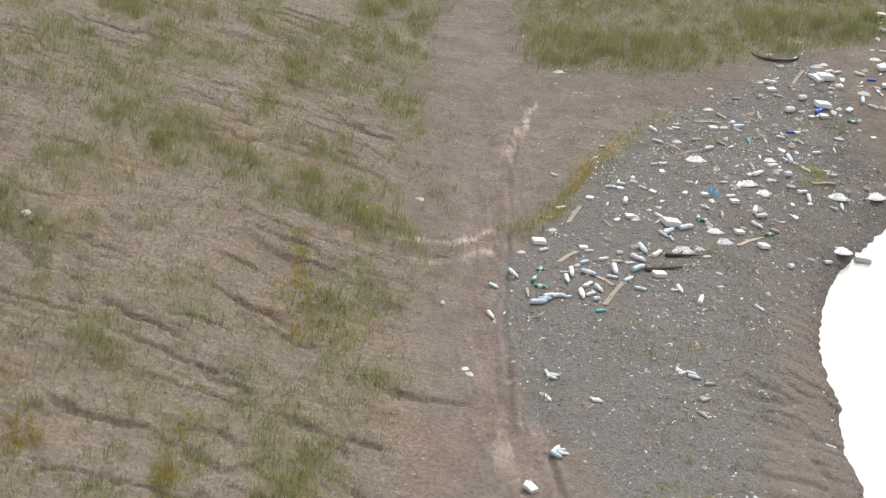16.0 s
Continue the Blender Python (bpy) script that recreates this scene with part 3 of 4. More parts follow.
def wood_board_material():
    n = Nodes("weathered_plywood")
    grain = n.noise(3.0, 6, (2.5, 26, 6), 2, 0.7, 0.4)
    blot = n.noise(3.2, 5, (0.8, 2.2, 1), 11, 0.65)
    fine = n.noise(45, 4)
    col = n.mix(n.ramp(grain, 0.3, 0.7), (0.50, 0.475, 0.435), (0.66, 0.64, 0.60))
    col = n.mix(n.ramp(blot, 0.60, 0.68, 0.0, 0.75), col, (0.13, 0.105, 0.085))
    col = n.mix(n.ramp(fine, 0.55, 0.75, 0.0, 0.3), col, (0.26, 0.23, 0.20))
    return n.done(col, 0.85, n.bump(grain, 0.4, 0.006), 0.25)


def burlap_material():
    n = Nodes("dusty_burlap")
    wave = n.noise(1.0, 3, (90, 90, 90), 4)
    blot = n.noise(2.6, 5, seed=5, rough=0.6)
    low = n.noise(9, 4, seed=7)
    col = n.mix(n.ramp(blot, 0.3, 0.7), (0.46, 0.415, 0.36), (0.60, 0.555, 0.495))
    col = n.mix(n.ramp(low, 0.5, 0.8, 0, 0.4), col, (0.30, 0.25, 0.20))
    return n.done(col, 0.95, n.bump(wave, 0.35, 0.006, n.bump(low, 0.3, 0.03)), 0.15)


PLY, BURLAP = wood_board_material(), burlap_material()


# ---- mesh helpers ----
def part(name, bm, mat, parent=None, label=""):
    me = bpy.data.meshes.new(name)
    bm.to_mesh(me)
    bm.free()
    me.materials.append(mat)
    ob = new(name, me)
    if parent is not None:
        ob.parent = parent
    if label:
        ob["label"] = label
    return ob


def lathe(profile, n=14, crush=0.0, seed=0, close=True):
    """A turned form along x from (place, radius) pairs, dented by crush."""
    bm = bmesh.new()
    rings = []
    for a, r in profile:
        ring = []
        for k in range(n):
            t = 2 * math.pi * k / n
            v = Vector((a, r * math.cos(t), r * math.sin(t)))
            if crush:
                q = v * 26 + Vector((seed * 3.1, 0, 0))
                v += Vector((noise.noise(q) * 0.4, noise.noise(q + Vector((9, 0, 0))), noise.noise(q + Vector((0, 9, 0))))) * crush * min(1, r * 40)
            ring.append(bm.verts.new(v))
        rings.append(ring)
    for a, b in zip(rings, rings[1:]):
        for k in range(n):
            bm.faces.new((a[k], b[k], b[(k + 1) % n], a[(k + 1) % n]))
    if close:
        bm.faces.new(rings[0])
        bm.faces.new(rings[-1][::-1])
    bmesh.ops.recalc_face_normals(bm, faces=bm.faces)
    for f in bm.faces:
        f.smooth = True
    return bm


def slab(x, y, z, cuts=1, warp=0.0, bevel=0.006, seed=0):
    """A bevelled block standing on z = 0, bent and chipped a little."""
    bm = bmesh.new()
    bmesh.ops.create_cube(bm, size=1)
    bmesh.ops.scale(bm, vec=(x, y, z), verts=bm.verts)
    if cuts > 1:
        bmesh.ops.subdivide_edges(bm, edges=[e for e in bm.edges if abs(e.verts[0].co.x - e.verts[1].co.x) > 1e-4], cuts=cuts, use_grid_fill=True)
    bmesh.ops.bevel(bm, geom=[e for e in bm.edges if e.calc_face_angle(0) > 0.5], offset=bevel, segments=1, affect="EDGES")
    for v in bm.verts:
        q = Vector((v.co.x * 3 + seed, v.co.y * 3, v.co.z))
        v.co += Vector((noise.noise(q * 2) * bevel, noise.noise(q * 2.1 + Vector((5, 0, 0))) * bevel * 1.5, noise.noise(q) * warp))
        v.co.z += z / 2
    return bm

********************

→ **What is required**:
From the listing above, copy every line that holds the string "part".

→ **Full response**:
Continue the Blender Python (bpy) script that recreates this scene with part 3 of 4. More parts follow.
def part(name, bm, mat, parent=None, label=""):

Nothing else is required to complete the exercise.